For an episode that opens with something as dramatic as the news that one of Dre’s childhood friends died, it was a fairly light and average episode of BLACK-ISH. Dre’s pal Tony died, so he attends the funeral in Compton, reuniting with his childhood crew. Last week’s episode excelled because it found a way to include every member of the Johnson family. This week, Dre’s off in his own world, Junior pops in and out of scenes as he tests out his peer counseling skills, and the other members of the family participate in a slight subplot about Bow’s insecurities over her mom skills.
It’s a bit scattered, but the most frustrating thing about this episode is that it squanders a very talented group of guest actors. Dre’s friends are played by the very funny comedians Faizon Love (Sha), Affion Crockett (T-Will), Chris Spencer (Ronnie) and Ron Funches (Ladarius). They’re all hilarious, but they aren’t given much to do this episode. Instead, Dre takes the passing of his childhood friend and makes it all about him, deciding to be the Kevin Garnett of his group and change their lives by sharing his good fortune with them. It’s typical Dre, but why go through the trouble of assembling such a funny group of people if you aren’t planning on giving them any jokes?
Of course, Dre’s descent from simply wanting to hang with his old crew to haranguing them for not showing the proper amount of appreciation for his generosity is partially brought on by bad advice from his co-workers. The Stevens & Lido crew is mysteriously missing both Melissa and Lucy this week, so I have really no idea what’s going on with the female co-workers/evaluations/lawsuit, but the men encourage Dre to use his wealth to save his friends from the hood. Josh and Mr. Stevens can’t imagine anyone ever wanting to live in Compton—Josh went to a concert at the Forum in Inglewood once and cancelled all his credit cards. Charlie is the MVP of Dre’s co-workers once again, with the show committing to the joke that no one knows how old he really is by having him reminisce on his high school graduation, fifty years ago.
Meanwhile, Bow is insulted that Zoey asked Ruby to bake her a pie for her bake sale rather than come to her. Zoey tells Bow that she’s too busy with her career to focus on things like baking, ironing, or cooking— “Can women have it all? You’re answering. No, they can’t.” Bow decides to prove her wrong by making Diane a costume for Carbohydrate Day at her school, but her take on the baked potato is so bad the kids at school call her “Poo-tato”. Zoey tells Bow that she’s a good mom and she shouldn’t sweat the small things. It’s a sweet message, but we’ve seen Bow’s insecurities about her parenting skills before, most notably in the episode with Gigi, so this whole subplot felt like a bit of a retread.
Dre begins giving away his things to his friends. He gets Ladarius a job as a receptionist and moves in his grandma to his house, as she’s still living in Compton. Things come to a head when Dre gets annoyed that his friends toast Tony instead of him while they’re out to eat. He makes a scene and they leave, later showing up at his house to tell him that they just want to hang out, they don’t want to be saved by him. His grandma asks to go home too. Her house may not be in the nicest neighborhood, but her friends are nearby, she knows all her channels and she’s right by the ATM where her money is at.
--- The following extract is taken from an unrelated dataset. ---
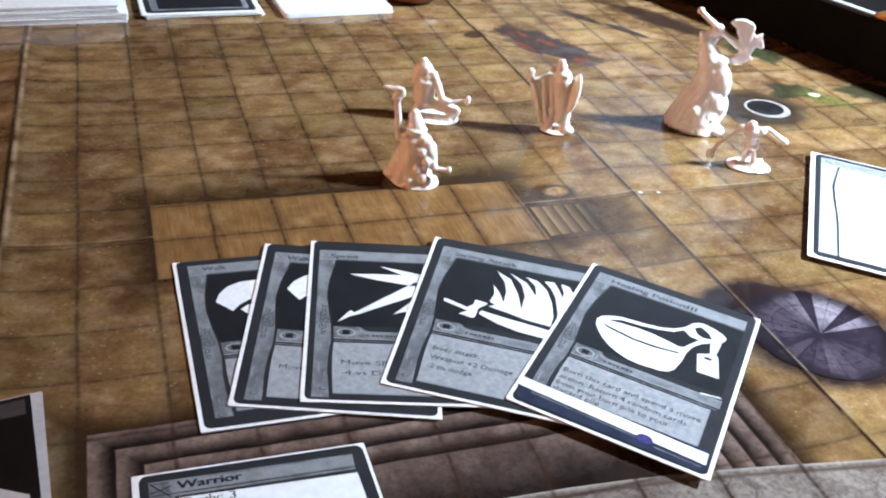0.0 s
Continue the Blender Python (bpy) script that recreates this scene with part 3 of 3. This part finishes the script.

Junior, practicing his psychology skills, remarks that Dre has survivor’s remorse. His childhood wasn’t great—we learn in the opening that he saw his first dead body when he was 12—and he’s the only one of his friends to move out of the neighborhood. It’s an interesting idea and one that probably no other show but Black-ish could explore. If only the episode were a bit more focused.